Exercise instructions ▸ Give back exactly the lines running from the line that holds "made[ob].matrix_basis = m" through the line that holds "shutter > 0, shutter", ends included, and no other lines.

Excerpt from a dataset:
★ ★ ★ ★ ★

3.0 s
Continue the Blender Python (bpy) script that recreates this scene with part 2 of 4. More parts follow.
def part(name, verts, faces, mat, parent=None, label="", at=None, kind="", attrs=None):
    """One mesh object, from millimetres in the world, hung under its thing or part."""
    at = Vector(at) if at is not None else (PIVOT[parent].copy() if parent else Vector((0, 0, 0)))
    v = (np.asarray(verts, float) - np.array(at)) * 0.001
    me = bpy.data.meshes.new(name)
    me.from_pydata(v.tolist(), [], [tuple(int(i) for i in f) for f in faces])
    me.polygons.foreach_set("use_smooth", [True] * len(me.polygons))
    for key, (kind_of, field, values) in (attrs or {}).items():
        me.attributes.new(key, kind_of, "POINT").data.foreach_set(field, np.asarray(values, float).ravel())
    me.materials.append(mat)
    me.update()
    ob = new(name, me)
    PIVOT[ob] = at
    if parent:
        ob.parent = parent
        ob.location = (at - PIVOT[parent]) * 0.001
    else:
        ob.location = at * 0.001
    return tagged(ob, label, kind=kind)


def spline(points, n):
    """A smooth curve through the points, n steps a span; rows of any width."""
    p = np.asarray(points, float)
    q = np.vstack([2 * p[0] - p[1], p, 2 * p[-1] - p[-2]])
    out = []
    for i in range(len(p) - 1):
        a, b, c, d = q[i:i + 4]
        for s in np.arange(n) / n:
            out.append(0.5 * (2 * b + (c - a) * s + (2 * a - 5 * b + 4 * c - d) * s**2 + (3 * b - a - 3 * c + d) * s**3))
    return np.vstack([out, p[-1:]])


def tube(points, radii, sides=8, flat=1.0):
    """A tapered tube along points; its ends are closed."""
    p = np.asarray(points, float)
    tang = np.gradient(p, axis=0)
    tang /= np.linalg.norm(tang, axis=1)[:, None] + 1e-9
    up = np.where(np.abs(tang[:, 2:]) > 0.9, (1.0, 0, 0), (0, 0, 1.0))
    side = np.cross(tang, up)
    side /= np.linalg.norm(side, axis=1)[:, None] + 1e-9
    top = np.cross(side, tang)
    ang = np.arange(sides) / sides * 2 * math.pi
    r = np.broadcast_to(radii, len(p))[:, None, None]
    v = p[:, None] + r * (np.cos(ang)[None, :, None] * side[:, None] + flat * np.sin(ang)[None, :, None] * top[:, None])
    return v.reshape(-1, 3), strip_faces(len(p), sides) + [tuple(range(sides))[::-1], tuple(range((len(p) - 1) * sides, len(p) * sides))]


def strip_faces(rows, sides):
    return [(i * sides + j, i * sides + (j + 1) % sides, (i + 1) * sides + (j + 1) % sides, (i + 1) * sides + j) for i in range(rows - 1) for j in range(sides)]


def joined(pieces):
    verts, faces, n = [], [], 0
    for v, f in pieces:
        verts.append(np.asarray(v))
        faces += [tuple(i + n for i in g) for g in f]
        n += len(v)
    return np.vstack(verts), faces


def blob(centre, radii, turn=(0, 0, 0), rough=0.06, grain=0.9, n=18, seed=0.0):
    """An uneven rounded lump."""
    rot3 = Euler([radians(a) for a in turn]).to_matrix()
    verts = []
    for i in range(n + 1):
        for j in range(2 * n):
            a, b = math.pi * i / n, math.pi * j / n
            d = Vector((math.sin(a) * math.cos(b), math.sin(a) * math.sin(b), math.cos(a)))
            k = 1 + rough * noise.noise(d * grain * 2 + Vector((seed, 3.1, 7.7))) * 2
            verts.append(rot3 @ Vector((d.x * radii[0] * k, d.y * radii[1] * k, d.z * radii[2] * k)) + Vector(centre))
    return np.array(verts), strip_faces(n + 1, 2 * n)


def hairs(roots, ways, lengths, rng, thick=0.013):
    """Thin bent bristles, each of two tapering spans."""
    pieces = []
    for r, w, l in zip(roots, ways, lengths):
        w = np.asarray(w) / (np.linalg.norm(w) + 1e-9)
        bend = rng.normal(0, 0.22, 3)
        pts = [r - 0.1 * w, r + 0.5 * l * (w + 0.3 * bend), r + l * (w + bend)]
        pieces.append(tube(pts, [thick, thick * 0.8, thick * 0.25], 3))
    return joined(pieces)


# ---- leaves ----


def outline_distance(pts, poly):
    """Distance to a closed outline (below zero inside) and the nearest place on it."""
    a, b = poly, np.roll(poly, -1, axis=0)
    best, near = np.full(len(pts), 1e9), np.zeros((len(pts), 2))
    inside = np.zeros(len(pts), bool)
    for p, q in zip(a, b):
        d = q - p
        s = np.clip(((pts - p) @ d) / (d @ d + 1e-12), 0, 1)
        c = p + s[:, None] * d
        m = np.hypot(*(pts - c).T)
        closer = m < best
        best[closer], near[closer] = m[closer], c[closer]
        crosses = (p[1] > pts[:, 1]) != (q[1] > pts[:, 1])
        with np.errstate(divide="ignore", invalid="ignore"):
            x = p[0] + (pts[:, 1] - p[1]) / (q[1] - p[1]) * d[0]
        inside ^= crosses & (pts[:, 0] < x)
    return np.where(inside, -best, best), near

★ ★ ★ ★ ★

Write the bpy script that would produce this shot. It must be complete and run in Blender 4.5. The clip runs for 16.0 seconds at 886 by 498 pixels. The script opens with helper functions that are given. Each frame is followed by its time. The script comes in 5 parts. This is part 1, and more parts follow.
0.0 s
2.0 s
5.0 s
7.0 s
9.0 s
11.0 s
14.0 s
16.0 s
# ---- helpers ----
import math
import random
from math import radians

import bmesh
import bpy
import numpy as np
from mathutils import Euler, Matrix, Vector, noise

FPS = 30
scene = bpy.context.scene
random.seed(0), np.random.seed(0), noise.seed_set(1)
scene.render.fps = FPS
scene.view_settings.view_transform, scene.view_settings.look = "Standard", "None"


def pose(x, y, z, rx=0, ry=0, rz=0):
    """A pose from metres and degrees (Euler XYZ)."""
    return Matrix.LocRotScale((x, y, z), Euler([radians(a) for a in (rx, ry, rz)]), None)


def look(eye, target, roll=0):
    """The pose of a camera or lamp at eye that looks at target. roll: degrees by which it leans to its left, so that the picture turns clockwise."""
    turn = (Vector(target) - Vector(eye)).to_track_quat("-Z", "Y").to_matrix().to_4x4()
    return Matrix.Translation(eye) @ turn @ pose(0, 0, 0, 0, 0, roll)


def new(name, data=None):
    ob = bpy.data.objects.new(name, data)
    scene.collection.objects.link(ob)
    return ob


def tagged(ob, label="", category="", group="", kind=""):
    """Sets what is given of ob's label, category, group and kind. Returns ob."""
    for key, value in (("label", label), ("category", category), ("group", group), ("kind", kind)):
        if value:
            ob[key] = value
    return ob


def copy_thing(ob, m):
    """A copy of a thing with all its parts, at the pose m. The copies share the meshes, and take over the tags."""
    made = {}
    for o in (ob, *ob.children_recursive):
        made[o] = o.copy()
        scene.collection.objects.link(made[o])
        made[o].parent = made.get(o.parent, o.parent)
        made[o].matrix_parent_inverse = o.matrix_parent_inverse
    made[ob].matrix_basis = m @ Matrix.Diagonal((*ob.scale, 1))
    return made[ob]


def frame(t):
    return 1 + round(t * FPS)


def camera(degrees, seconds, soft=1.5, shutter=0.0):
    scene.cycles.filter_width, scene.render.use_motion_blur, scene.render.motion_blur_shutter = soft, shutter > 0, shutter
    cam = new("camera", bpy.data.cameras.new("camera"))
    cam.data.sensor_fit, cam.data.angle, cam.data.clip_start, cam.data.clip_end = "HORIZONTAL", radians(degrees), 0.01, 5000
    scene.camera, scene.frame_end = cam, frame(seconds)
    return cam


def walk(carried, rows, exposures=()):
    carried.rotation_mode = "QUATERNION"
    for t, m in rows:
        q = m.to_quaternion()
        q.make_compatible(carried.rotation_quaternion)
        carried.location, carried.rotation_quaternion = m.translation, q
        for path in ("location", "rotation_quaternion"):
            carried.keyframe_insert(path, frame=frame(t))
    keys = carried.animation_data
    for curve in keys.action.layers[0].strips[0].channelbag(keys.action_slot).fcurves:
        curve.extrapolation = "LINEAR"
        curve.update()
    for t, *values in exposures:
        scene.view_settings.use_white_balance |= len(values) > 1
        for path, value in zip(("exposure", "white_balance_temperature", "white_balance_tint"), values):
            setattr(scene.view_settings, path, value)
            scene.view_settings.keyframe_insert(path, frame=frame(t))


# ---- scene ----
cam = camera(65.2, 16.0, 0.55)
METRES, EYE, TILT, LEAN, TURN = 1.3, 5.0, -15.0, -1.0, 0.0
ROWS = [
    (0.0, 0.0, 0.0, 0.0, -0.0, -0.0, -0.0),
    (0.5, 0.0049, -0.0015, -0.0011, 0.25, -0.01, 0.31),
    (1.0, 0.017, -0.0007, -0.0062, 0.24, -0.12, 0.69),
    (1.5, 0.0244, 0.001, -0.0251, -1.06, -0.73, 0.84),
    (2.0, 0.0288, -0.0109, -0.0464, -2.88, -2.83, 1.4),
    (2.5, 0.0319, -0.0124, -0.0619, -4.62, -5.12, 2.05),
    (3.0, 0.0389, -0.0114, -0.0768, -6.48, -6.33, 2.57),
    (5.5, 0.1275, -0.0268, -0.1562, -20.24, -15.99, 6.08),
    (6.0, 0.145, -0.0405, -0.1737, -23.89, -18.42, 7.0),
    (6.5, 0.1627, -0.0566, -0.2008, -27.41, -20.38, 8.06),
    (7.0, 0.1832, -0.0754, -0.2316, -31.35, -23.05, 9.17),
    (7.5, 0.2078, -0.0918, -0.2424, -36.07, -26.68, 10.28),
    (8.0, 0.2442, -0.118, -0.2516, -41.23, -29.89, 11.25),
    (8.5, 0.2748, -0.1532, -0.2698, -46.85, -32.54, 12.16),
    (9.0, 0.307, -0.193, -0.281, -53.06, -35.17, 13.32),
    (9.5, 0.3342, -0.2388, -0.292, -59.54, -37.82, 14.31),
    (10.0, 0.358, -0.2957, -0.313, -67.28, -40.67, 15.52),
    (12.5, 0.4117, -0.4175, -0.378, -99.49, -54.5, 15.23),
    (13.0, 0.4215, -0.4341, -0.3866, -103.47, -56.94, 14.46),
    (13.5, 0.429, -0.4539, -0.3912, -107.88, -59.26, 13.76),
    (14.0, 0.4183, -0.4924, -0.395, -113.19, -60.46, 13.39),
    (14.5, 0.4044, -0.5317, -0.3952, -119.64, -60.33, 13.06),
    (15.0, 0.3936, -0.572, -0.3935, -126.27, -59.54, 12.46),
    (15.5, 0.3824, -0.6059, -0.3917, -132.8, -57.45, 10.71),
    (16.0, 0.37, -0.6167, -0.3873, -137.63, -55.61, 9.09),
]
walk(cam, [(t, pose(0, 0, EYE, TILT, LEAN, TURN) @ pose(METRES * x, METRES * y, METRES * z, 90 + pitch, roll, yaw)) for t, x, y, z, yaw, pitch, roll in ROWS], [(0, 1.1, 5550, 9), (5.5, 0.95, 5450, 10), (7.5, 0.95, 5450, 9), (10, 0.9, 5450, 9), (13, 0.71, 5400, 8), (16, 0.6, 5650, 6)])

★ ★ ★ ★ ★

Task answer ▸
    made[ob].matrix_basis = m @ Matrix.Diagonal((*ob.scale, 1))
    return made[ob]


def frame(t):
    return 1 + round(t * FPS)


def camera(degrees, seconds, soft=1.5, shutter=0.0):
    scene.cycles.filter_width, scene.render.use_motion_blur, scene.render.motion_blur_shutter = soft, shutter > 0, shutter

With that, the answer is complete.